— start of Provided material —

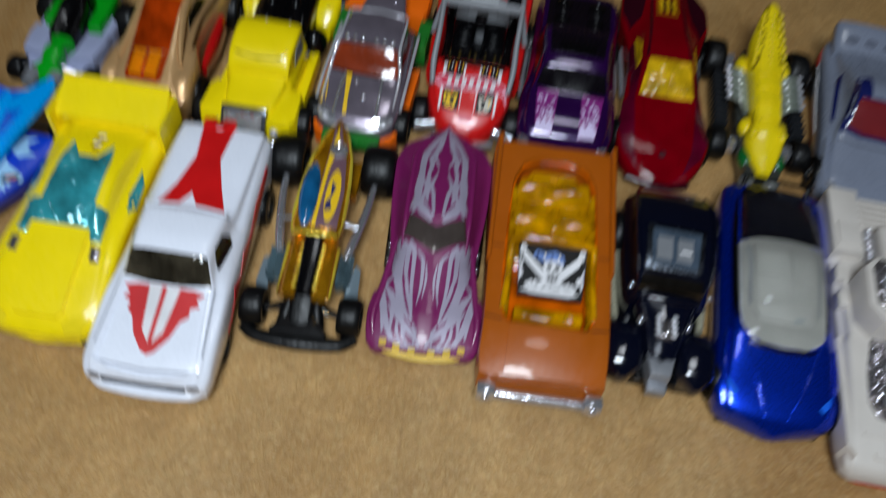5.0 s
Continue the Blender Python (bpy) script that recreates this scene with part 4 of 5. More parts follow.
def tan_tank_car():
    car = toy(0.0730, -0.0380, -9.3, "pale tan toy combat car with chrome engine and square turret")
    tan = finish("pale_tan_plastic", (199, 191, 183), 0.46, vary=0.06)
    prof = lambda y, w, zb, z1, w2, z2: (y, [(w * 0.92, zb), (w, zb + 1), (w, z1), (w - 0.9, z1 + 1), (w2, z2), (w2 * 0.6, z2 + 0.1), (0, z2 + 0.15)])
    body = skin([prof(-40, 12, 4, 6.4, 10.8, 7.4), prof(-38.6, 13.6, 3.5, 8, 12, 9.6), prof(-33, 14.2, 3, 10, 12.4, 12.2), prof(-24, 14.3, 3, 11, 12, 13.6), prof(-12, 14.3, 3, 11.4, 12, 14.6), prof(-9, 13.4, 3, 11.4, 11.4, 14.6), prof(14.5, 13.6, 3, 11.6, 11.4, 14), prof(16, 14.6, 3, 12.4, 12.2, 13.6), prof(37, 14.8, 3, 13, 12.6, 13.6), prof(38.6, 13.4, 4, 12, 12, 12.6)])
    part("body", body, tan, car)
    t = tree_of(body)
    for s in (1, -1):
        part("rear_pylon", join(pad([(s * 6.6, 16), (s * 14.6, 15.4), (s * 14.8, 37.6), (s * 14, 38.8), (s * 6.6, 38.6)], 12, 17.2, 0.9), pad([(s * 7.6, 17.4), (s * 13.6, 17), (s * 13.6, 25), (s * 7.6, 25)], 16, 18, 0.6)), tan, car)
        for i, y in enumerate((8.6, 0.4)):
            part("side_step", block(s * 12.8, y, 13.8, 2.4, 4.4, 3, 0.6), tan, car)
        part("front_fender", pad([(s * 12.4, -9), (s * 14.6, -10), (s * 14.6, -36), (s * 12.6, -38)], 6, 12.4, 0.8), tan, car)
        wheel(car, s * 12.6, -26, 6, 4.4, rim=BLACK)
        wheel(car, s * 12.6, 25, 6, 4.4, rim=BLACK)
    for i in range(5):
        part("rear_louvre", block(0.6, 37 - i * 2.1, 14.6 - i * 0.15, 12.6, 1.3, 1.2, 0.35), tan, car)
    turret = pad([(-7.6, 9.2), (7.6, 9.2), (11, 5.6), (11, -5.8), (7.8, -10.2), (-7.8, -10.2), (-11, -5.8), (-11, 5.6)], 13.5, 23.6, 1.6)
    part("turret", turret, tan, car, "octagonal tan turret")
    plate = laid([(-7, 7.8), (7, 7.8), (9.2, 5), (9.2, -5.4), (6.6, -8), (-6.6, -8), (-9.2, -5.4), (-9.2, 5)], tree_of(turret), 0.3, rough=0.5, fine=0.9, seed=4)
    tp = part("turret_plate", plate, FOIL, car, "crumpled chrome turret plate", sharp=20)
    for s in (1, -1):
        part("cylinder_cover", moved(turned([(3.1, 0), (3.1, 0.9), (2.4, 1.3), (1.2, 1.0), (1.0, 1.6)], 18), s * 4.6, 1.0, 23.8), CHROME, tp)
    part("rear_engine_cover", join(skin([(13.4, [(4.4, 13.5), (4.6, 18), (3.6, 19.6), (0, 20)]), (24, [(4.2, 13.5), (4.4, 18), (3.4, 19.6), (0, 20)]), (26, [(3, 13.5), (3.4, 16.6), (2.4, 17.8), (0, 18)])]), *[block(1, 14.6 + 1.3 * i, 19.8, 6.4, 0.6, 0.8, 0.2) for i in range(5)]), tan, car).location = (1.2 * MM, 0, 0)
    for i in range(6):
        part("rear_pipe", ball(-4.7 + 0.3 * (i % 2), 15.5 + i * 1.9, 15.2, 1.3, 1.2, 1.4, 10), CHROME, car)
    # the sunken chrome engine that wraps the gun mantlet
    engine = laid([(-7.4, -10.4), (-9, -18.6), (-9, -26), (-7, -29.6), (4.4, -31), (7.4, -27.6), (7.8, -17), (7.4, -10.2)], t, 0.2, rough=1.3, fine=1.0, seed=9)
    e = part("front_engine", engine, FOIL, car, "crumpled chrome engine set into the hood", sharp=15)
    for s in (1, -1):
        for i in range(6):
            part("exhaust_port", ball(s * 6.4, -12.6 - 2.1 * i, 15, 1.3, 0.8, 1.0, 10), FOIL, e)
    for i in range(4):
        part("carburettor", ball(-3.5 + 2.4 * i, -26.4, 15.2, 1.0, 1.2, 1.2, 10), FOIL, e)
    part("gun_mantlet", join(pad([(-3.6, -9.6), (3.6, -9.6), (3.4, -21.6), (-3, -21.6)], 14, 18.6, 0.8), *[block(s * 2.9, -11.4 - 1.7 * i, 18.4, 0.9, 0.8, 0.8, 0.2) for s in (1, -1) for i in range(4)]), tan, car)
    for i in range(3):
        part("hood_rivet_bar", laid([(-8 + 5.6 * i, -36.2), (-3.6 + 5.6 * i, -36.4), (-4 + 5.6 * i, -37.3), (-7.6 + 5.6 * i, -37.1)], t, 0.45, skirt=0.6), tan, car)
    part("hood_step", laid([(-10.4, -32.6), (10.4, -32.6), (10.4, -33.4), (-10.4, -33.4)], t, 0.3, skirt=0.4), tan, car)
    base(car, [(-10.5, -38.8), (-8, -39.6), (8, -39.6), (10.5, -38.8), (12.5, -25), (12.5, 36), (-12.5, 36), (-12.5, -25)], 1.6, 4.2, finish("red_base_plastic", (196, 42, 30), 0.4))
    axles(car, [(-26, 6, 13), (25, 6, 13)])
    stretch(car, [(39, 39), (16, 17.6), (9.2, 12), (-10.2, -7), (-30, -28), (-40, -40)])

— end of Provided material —

Return the listing above word for word, with the pictures removed.

Output of the exercise:
5.0 s
Continue the Blender Python (bpy) script that recreates this scene with part 4 of 5. More parts follow.
def tan_tank_car():
    car = toy(0.0730, -0.0380, -9.3, "pale tan toy combat car with chrome engine and square turret")
    tan = finish("pale_tan_plastic", (199, 191, 183), 0.46, vary=0.06)
    prof = lambda y, w, zb, z1, w2, z2: (y, [(w * 0.92, zb), (w, zb + 1), (w, z1), (w - 0.9, z1 + 1), (w2, z2), (w2 * 0.6, z2 + 0.1), (0, z2 + 0.15)])
    body = skin([prof(-40, 12, 4, 6.4, 10.8, 7.4), prof(-38.6, 13.6, 3.5, 8, 12, 9.6), prof(-33, 14.2, 3, 10, 12.4, 12.2), prof(-24, 14.3, 3, 11, 12, 13.6), prof(-12, 14.3, 3, 11.4, 12, 14.6), prof(-9, 13.4, 3, 11.4, 11.4, 14.6), prof(14.5, 13.6, 3, 11.6, 11.4, 14), prof(16, 14.6, 3, 12.4, 12.2, 13.6), prof(37, 14.8, 3, 13, 12.6, 13.6), prof(38.6, 13.4, 4, 12, 12, 12.6)])
    part("body", body, tan, car)
    t = tree_of(body)
    for s in (1, -1):
        part("rear_pylon", join(pad([(s * 6.6, 16), (s * 14.6, 15.4), (s * 14.8, 37.6), (s * 14, 38.8), (s * 6.6, 38.6)], 12, 17.2, 0.9), pad([(s * 7.6, 17.4), (s * 13.6, 17), (s * 13.6, 25), (s * 7.6, 25)], 16, 18, 0.6)), tan, car)
        for i, y in enumerate((8.6, 0.4)):
            part("side_step", block(s * 12.8, y, 13.8, 2.4, 4.4, 3, 0.6), tan, car)
        part("front_fender", pad([(s * 12.4, -9), (s * 14.6, -10), (s * 14.6, -36), (s * 12.6, -38)], 6, 12.4, 0.8), tan, car)
        wheel(car, s * 12.6, -26, 6, 4.4, rim=BLACK)
        wheel(car, s * 12.6, 25, 6, 4.4, rim=BLACK)
    for i in range(5):
        part("rear_louvre", block(0.6, 37 - i * 2.1, 14.6 - i * 0.15, 12.6, 1.3, 1.2, 0.35), tan, car)
    turret = pad([(-7.6, 9.2), (7.6, 9.2), (11, 5.6), (11, -5.8), (7.8, -10.2), (-7.8, -10.2), (-11, -5.8), (-11, 5.6)], 13.5, 23.6, 1.6)
    part("turret", turret, tan, car, "octagonal tan turret")
    plate = laid([(-7, 7.8), (7, 7.8), (9.2, 5), (9.2, -5.4), (6.6, -8), (-6.6, -8), (-9.2, -5.4), (-9.2, 5)], tree_of(turret), 0.3, rough=0.5, fine=0.9, seed=4)
    tp = part("turret_plate", plate, FOIL, car, "crumpled chrome turret plate", sharp=20)
    for s in (1, -1):
        part("cylinder_cover", moved(turned([(3.1, 0), (3.1, 0.9), (2.4, 1.3), (1.2, 1.0), (1.0, 1.6)], 18), s * 4.6, 1.0, 23.8), CHROME, tp)
    part("rear_engine_cover", join(skin([(13.4, [(4.4, 13.5), (4.6, 18), (3.6, 19.6), (0, 20)]), (24, [(4.2, 13.5), (4.4, 18), (3.4, 19.6), (0, 20)]), (26, [(3, 13.5), (3.4, 16.6), (2.4, 17.8), (0, 18)])]), *[block(1, 14.6 + 1.3 * i, 19.8, 6.4, 0.6, 0.8, 0.2) for i in range(5)]), tan, car).location = (1.2 * MM, 0, 0)
    for i in range(6):
        part("rear_pipe", ball(-4.7 + 0.3 * (i % 2), 15.5 + i * 1.9, 15.2, 1.3, 1.2, 1.4, 10), CHROME, car)
    # the sunken chrome engine that wraps the gun mantlet
    engine = laid([(-7.4, -10.4), (-9, -18.6), (-9, -26), (-7, -29.6), (4.4, -31), (7.4, -27.6), (7.8, -17), (7.4, -10.2)], t, 0.2, rough=1.3, fine=1.0, seed=9)
    e = part("front_engine", engine, FOIL, car, "crumpled chrome engine set into the hood", sharp=15)
    for s in (1, -1):
        for i in range(6):
            part("exhaust_port", ball(s * 6.4, -12.6 - 2.1 * i, 15, 1.3, 0.8, 1.0, 10), FOIL, e)
    for i in range(4):
        part("carburettor", ball(-3.5 + 2.4 * i, -26.4, 15.2, 1.0, 1.2, 1.2, 10), FOIL, e)
    part("gun_mantlet", join(pad([(-3.6, -9.6), (3.6, -9.6), (3.4, -21.6), (-3, -21.6)], 14, 18.6, 0.8), *[block(s * 2.9, -11.4 - 1.7 * i, 18.4, 0.9, 0.8, 0.8, 0.2) for s in (1, -1) for i in range(4)]), tan, car)
    for i in range(3):
        part("hood_rivet_bar", laid([(-8 + 5.6 * i, -36.2), (-3.6 + 5.6 * i, -36.4), (-4 + 5.6 * i, -37.3), (-7.6 + 5.6 * i, -37.1)], t, 0.45, skirt=0.6), tan, car)
    part("hood_step", laid([(-10.4, -32.6), (10.4, -32.6), (10.4, -33.4), (-10.4, -33.4)], t, 0.3, skirt=0.4), tan, car)
    base(car, [(-10.5, -38.8), (-8, -39.6), (8, -39.6), (10.5, -38.8), (12.5, -25), (12.5, 36), (-12.5, 36), (-12.5, -25)], 1.6, 4.2, finish("red_base_plastic", (196, 42, 30), 0.4))
    axles(car, [(-26, 6, 13), (25, 6, 13)])
    stretch(car, [(39, 39), (16, 17.6), (9.2, 12), (-10.2, -7), (-30, -28), (-40, -40)])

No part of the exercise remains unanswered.